It sounds as though "just mean" is an obvious impeachment in your view, and if your position is that we shouldn't write and publish mean things, then...well, that's fair.
I'll agree it's mean. But in many ways I think the piece teaches worthwhile lessons by being very specific, which may also be excessively personal. For example, the novel idea of the author occupying a reality that "is not just un- but anti-real" doesn't land without the preceding litany of cliches. That sets up the next couple pages, which asks how we should read this sort of unreliable narrator, and proposes the explanation that maybe she's just that stupid. You objected to this—the "frontal lobe activity" bit—but so did DFW, rejecting that explanation and calling it "literally incredible" then proving it with examples.

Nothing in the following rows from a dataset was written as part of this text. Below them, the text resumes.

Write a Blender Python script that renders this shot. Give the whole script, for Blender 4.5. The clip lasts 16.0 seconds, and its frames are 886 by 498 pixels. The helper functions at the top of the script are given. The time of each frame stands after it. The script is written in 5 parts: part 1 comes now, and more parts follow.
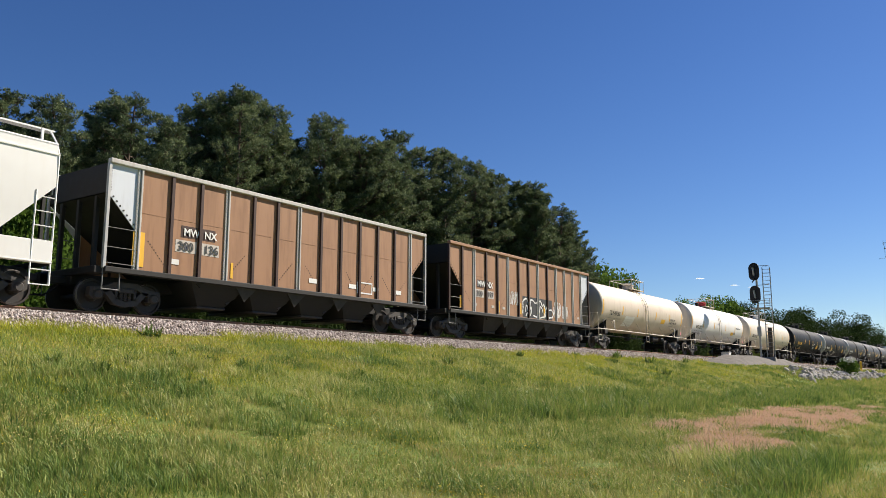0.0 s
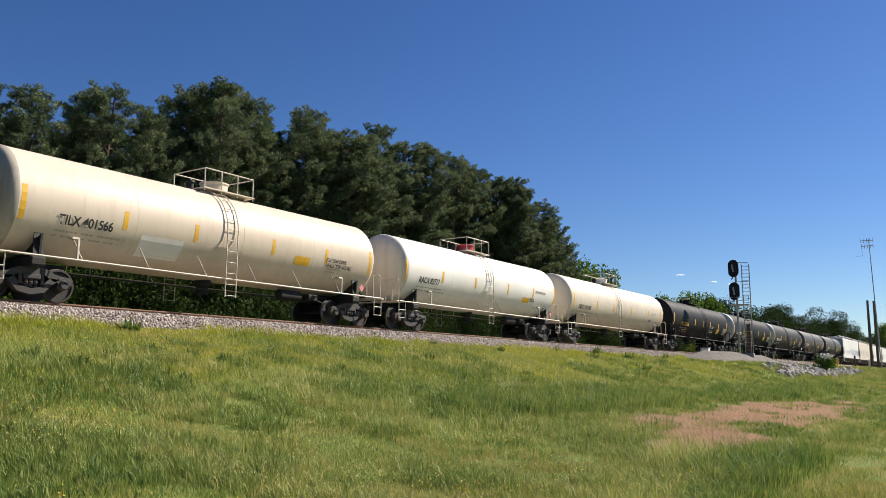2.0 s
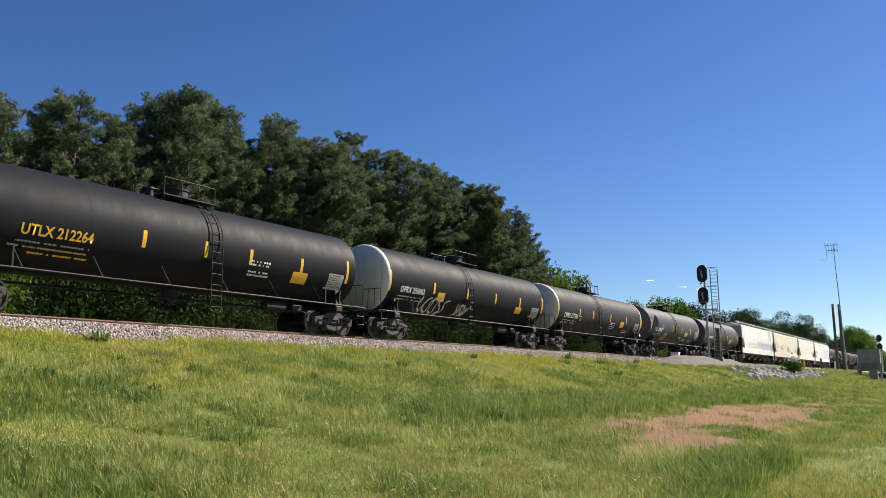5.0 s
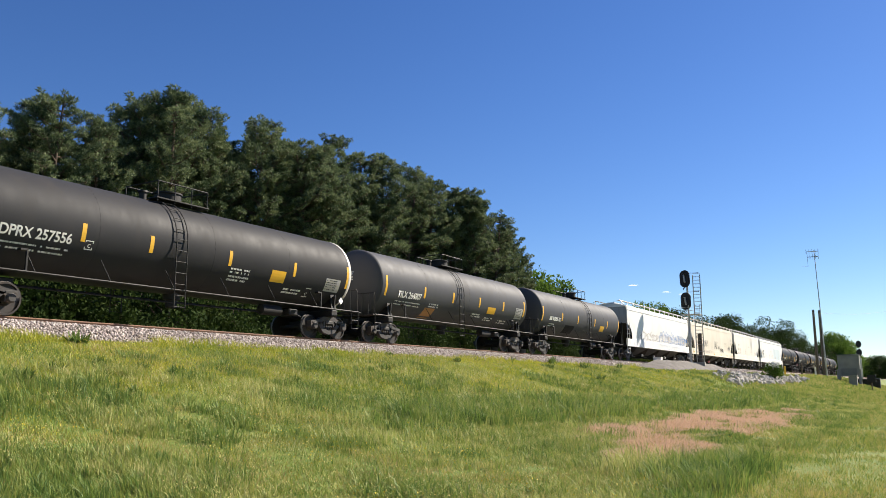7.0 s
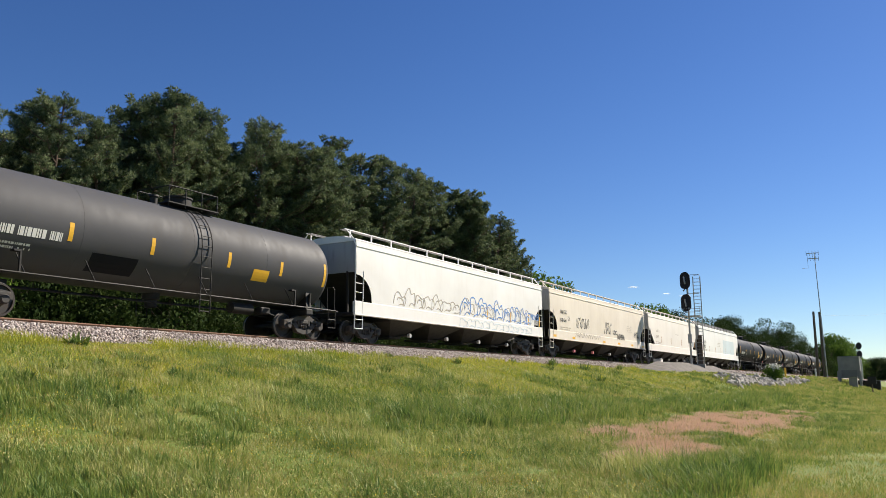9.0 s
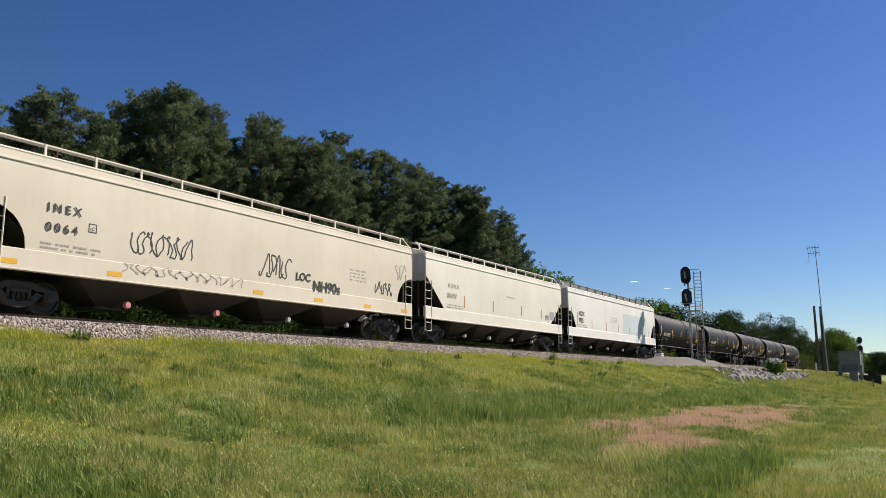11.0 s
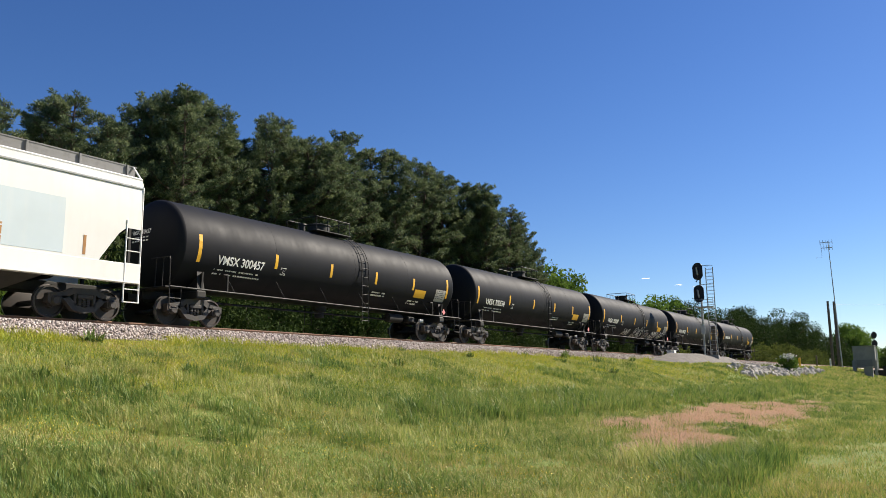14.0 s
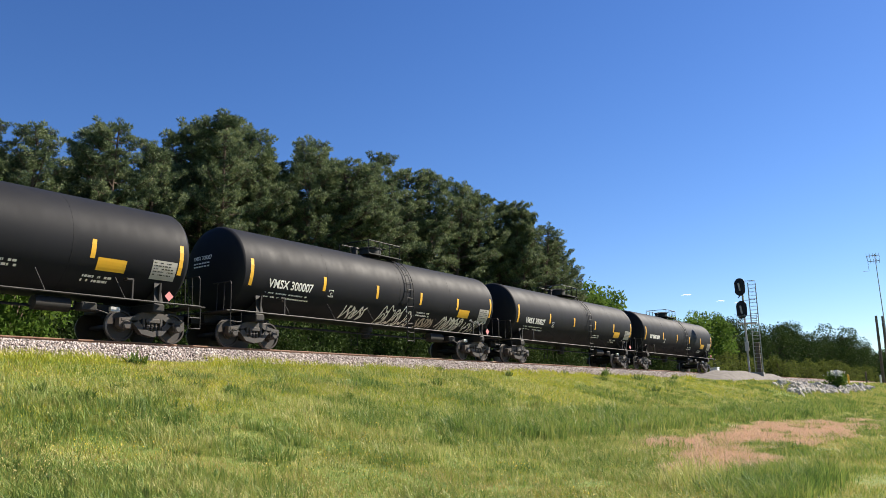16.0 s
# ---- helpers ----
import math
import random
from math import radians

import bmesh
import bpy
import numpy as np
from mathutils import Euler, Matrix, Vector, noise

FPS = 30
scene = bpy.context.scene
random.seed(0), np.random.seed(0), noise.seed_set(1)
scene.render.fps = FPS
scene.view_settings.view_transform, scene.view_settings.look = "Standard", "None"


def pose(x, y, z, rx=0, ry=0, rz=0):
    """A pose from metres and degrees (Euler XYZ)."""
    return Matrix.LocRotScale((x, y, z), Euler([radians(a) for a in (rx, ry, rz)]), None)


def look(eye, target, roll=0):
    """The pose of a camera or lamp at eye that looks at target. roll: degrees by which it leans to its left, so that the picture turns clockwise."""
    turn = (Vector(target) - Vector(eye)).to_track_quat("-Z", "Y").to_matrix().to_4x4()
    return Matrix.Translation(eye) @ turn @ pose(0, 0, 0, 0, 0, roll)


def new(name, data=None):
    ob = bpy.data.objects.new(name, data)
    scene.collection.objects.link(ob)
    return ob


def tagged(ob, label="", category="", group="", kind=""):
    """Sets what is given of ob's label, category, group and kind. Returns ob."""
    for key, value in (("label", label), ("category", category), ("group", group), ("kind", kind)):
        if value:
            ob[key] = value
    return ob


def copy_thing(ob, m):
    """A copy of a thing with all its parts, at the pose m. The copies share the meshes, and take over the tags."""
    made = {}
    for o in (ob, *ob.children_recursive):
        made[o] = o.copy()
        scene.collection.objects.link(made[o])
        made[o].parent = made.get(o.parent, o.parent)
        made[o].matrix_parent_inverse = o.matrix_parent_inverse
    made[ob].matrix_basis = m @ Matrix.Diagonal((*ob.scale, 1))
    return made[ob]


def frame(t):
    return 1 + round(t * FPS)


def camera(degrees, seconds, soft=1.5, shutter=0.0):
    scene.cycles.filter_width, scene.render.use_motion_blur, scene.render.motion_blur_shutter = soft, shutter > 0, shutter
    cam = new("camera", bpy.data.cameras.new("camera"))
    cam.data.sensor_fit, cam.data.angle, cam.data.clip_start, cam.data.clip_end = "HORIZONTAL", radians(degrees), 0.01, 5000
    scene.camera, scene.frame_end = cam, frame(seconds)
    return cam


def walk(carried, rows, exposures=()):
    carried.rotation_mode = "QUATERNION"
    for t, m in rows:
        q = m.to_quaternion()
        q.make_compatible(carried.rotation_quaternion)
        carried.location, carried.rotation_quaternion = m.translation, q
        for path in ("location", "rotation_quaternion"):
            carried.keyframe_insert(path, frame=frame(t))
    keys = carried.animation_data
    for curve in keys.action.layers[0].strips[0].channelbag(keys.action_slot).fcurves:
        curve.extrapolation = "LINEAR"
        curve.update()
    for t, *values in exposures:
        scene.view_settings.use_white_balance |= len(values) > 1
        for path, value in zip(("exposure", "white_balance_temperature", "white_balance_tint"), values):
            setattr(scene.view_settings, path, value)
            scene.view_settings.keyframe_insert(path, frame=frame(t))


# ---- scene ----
cam = camera(58.0, 16.0, 0.8)

EYE = (0.0, 0.0, 1.6)
# seconds, yaw, pitch, roll of the hand-held view
VIEW = [
(0, -54.57, 9.22, -0.01), (0.5, -54.97, 9.22, -0.07), (1, -55.41, 9.26, -0.37), (1.5, -55.64, 9.11, -0.53),
(2, -55.90, 8.85, -0.22), (2.5, -56.01, 8.80, 0.29), (3, -55.99, 8.96, 0.53), (3.5, -56.20, 9.16, 0.56),
(4, -56.60, 9.26, 0.52), (4.5, -57.27, 9.32, 0.54), (5.3, -58.1, 9.41, 0.48), (6.2, -58.75, 9.52, 0.37),
(7, -59.00, 9.62, 0.27), (7.5, -59.04, 9.68, 0.23), (8, -59.09, 9.79, 0.25), (9.2, -58.96, 9.72, 0.28),
(10.5, -58.82, 9.55, 0.33), (11, -58.93, 9.39, 0.35), (11.5, -58.81, 9.17, 0.44), (12, -58.62, 9.16, 0.31),
(12.5, -58.60, 9.23, 0.19), (13, -58.47, 9.18, 0.34), (13.5, -58.30, 9.16, 0.56), (14, -58.08, 9.30, 0.81),
(14.5, -57.69, 9.58, 1.08), (15, -56.89, 10.12, 1.17), (15.5, -55.90, 10.55, 1.19), (16, -55.32, 10.70, 1.13)]
# the phone's own exposure drifts as pale and dark cars pass
STOPS = [(0, 0.83), (0.8, 1.00), (1.5, 0.90), (2.5, 0.76), (3.5, 0.73), (4.5, 0.88), (7, 1.16), (8, 1.13), (10.5, 0.63), (11.5, 0.68), (12.5, 0.73), (14, 1.03), (14.5, 1.13), (16, 1.30)]
walk(cam, [(t, pose(*EYE, 90 + p, r, y)) for t, y, p, r in VIEW], STOPS)

# ---- light ----
SUN_EL, SUN_AZ = 33.5, -27.0   # the sun stands low down the line, towards +x
world = bpy.data.worlds.new("sky")
scene.world = world
world.use_nodes = True
wn = world.node_tree
sky = wn.nodes.new("ShaderNodeTexSky")
sky.sky_type, sky.sun_disc = "NISHITA", False
sky.sun_elevation = radians(SUN_EL)
sky.sun_rotation = radians(90 - SUN_AZ)
sky.air_density, sky.dust_density, sky.ozone_density, sky.altitude = 1.0, 0.12, 5.0, 400
deep = wn.nodes.new("ShaderNodeHueSaturation")
deep.inputs["Saturation"].default_value = 1.17
deep.inputs["Hue"].default_value = 0.512
wn.links.new(sky.outputs[0], deep.inputs["Color"])
wn.links.new(deep.outputs[0], wn.nodes["Background"].inputs[0])
wn.nodes["Background"].inputs[1].default_value = 0.057
sun = new("sun", bpy.data.lights.new("sun", "SUN"))
sun.data.energy, sun.data.angle, sun.data.color = 5.0, radians(0.53), (1.0, 0.91, 0.78)
sx = math.cos(radians(SUN_EL)) * math.cos(radians(SUN_AZ))
sy = math.cos(radians(SUN_EL)) * math.sin(radians(SUN_AZ))
sun.matrix_world = look((sx * 50, sy * 50, 60), (0, 0, 60 - 50 * math.tan(radians(SUN_EL)) ))

YC, RAIL = 21.75, 3.46     # track centre line and rail head


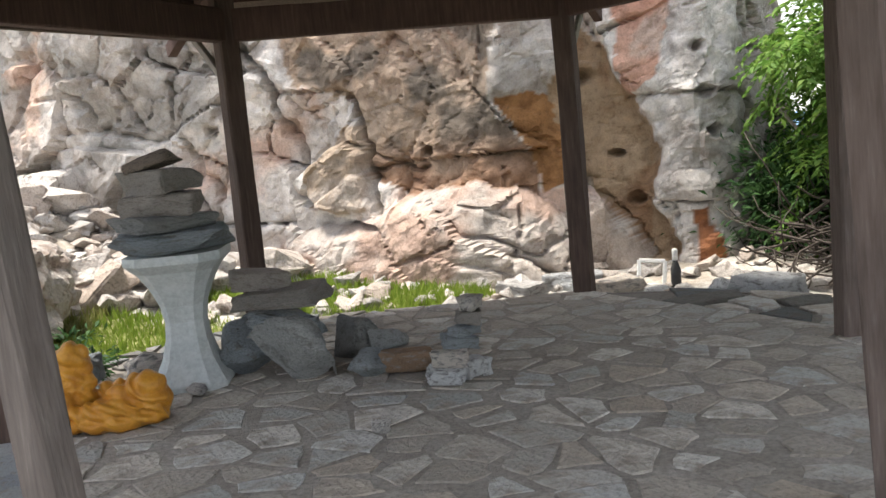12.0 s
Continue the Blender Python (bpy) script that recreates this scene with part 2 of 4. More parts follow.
def ground_mat():
    m, n, l, p = material("stony ground", 0.95)
    big = tex(n, l, 0.9, 6, 0.6)
    mid = tex(n, l, 9, 7, 0.65)
    fine = tex(n, l, 60, 8, 0.7)
    gravel = ramp(n, l, mid, [(0.32, (0.34, 0.3, 0.26)), (0.5, (0.50, 0.47, 0.43)), (0.68, (0.64, 0.62, 0.58))])
    soil = ramp(n, l, mid, [(0.3, (0.28, 0.24, 0.19)), (0.7, (0.46, 0.41, 0.35))])
    fac = ramp(n, l, big, [(0.46, (0, 0, 0)), (0.62, (1, 1, 1))])
    c = mixc(n, l, fac, gravel, soil)
    d = ramp(n, l, fine, [(0.3, (0.6, 0.6, 0.6)), (0.65, (1.1, 1.1, 1.1))])
    c = mixc(n, l, 1.0, c, d, "MULTIPLY")
    att = n.new("ShaderNodeAttribute")
    att.attribute_name = "cover"
    sep = n.new("ShaderNodeSeparateColor")
    l.new(att.outputs["Color"], sep.inputs[0])
    turf = ramp(n, l, mid, [(0.3, (0.14, 0.155, 0.045)), (0.55, (0.23, 0.235, 0.085)), (0.75, (0.38, 0.35, 0.2))])
    turf = mixc(n, l, 1.0, turf, d, "MULTIPLY")
    edge = n.new("ShaderNodeMath")
    edge.operation = "MULTIPLY_ADD"
    l.new(mid, edge.inputs[0])
    edge.inputs[1].default_value = 1.4
    edge.inputs[2].default_value = -0.7
    add = n.new("ShaderNodeMath")
    l.new(sep.outputs[0], add.inputs[0])
    l.new(edge.outputs[0], add.inputs[1])
    tf = ramp(n, l, add.outputs[0], [(0.35, (0, 0, 0)), (0.6, (1, 1, 1))])
    c = mixc(n, l, tf, c, turf)
    far = ramp(n, l, tex(n, l, 0.012, 6, 0.6), [(0.35, (0.05, 0.09, 0.06)), (0.5, (0.08, 0.125, 0.085)), (0.62, (0.16, 0.19, 0.16)), (0.75, (0.06, 0.1, 0.08))])
    c = mixc(n, l, sep.outputs[1], c, far)
    l.new(c, p.inputs["Base Color"])
    bumps(n, l, p, [(mid, 0.05, 0.6), (fine, 0.012, 0.8)])
    return m


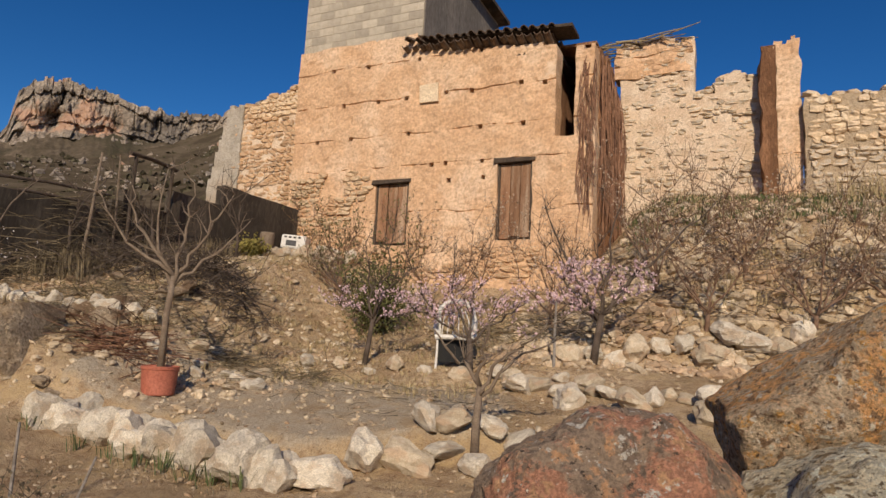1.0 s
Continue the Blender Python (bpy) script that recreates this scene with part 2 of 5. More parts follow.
def ground_material():
    """Sandy soil that turns to grey gravel in the beds, straw-dry earth, rough scrub and dark forest far off, blued for
    haze.
    """
    m = bpy.data.materials.new("ground_soil")
    m.use_nodes = True
    nt = m.node_tree
    bsdf = nt.nodes["Principled BSDF"]
    co = nt.nodes.new("ShaderNodeNewGeometry").outputs["Position"]
    soil = mix_rgb(nt, ramp(nt, noise_tex(nt, 0.9, 5, 0.6, co), 0.38, 0.62), (0.43, 0.30, 0.17), (0.63, 0.47, 0.30))
    soil = mix_rgb(nt, ramp(nt, noise_tex(nt, 7, 6, 0.7, co), 0.48, 0.62), soil, (0.35, 0.23, 0.135))
    soil = mix_rgb(nt, ramp(nt, noise_tex(nt, 45, 3, 0.7, co), 0.60, 0.72), soil, (0.52, 0.42, 0.30))
    soil = mix_rgb(nt, ramp(nt, noise_tex(nt, 60, 3, 0.7, co), 0.42, 0.30), soil, (0.13, 0.08, 0.045))
    gravel = mix_rgb(nt, ramp(nt, noise_tex(nt, 55, 5, 0.75, co), 0.4, 0.62), (0.42, 0.345, 0.255), (0.60, 0.51, 0.39))
    gravel = mix_rgb(nt, ramp(nt, noise_tex(nt, 3.5, 6, 0.75, co), 0.50, 0.66), gravel, (0.47, 0.36, 0.24))
    gravel = mix_rgb(nt, ramp(nt, noise_tex(nt, 130, 2, 0.7, co), 0.42, 0.34), gravel, (0.24, 0.18, 0.12))
    straw = ramp(nt, noise_tex(nt, 1.7, 6, 0.75, co), 0.50, 0.63)
    soil = mix_rgb(nt, straw, soil, (0.55, 0.40, 0.225))
    soil = mix_rgb(nt, ramp(nt, noise_tex(nt, 170, 2, 0.7, co), 0.58, 0.66), soil, (0.66, 0.56, 0.42))
    soil = mix_rgb(nt, ramp(nt, noise_tex(nt, 150, 2, 0.7, co), 0.43, 0.34), soil, (0.14, 0.085, 0.05))
    dug = nt.nodes.new("ShaderNodeAttribute")
    dug.attribute_name = "tilth_shade"
    dark_soil = mix_rgb(nt, ramp(nt, noise_tex(nt, 9, 6, 0.75, co), 0.40, 0.60), (0.13, 0.08, 0.046), (0.32, 0.205, 0.12))
    patchy = nt.nodes.new("ShaderNodeMath")
    patchy.operation = "MULTIPLY"
    nt.links.new(dug.outputs["Fac"], patchy.inputs[0])
    nt.links.new(ramp(nt, noise_tex(nt, 1.6, 8, 0.78, co), 0.37, 0.54), patchy.inputs[1])
    soil = mix_rgb(nt, patchy.outputs[0], soil, dark_soil)
    att = nt.nodes.new("ShaderNodeAttribute")
    att.attribute_name = "cover"
    sep = nt.nodes.new("ShaderNodeSeparateColor")
    nt.links.new(att.outputs["Color"], sep.inputs[0])
    wob = noise_tex(nt, 3.0, 5, 0.7, co)
    add = nt.nodes.new("ShaderNodeMath")
    add.operation = "MULTIPLY_ADD"
    nt.links.new(wob, add.inputs[0])
    add.inputs[1].default_value = 0.7
    nt.links.new(sep.outputs[0], add.inputs[2])
    col = mix_rgb(nt, ramp(nt, add.outputs[0], 0.69, 0.92), soil, gravel)
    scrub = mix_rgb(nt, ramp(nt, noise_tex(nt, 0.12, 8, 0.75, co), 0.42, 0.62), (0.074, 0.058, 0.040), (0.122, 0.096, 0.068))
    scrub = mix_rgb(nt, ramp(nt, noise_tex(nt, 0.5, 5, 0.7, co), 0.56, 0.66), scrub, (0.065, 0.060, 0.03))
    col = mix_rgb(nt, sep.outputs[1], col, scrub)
    # near-black blue puts backlit shade and distant haze into the tree colour
    hazed_woods = mix_rgb(nt, ramp(nt, noise_tex(nt, 0.25, 6, 0.8, co), 0.4, 0.6), (0.006, 0.011, 0.020), (0.014, 0.021, 0.033))
    col = mix_rgb(nt, sep.outputs[2], col, hazed_woods)
    nt.links.new(col, bsdf.inputs["Base Color"])
    bsdf.inputs["Roughness"].default_value, bsdf.inputs["Specular IOR Level"].default_value = 1.0, 0.0
    bp = nt.nodes.new("ShaderNodeBump")
    bp.inputs["Strength"].default_value, bp.inputs["Distance"].default_value = 0.9, 0.03
    mx = nt.nodes.new("ShaderNodeMath")
    mx.operation = "ADD"
    nt.links.new(noise_tex(nt, 14, 8, 0.75, co), mx.inputs[0])
    nt.links.new(noise_tex(nt, 60, 4, 0.7, co), mx.inputs[1])
    nt.links.new(mx.outputs[0], bp.inputs["Height"])
    nt.links.new(bp.outputs[0], bsdf.inputs["Normal"])
    return m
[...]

I don't think that arc makes much sense in the abstract. And the specificity is even more necessary in the next move, from page 148 to 151, making the larger point about the depth and potential that existed in her specific story. And that, of course, gives us a grounding to consider the broader questions: DFW acknowledges that "neither Austin nor her book is unique" and turns to the central question: why the fact that athletes are "stunningly inarticulate" is "always so bitterly disappointing," which is about the genre.
The conclusion—the last four paragraphs of the piece—isn't just dusting over the meanness. The possibilities discussed on the last page are real ones and also deeply troubling to intelligent people, DFW included, who derive a lot of self-worth from their "interior struggle."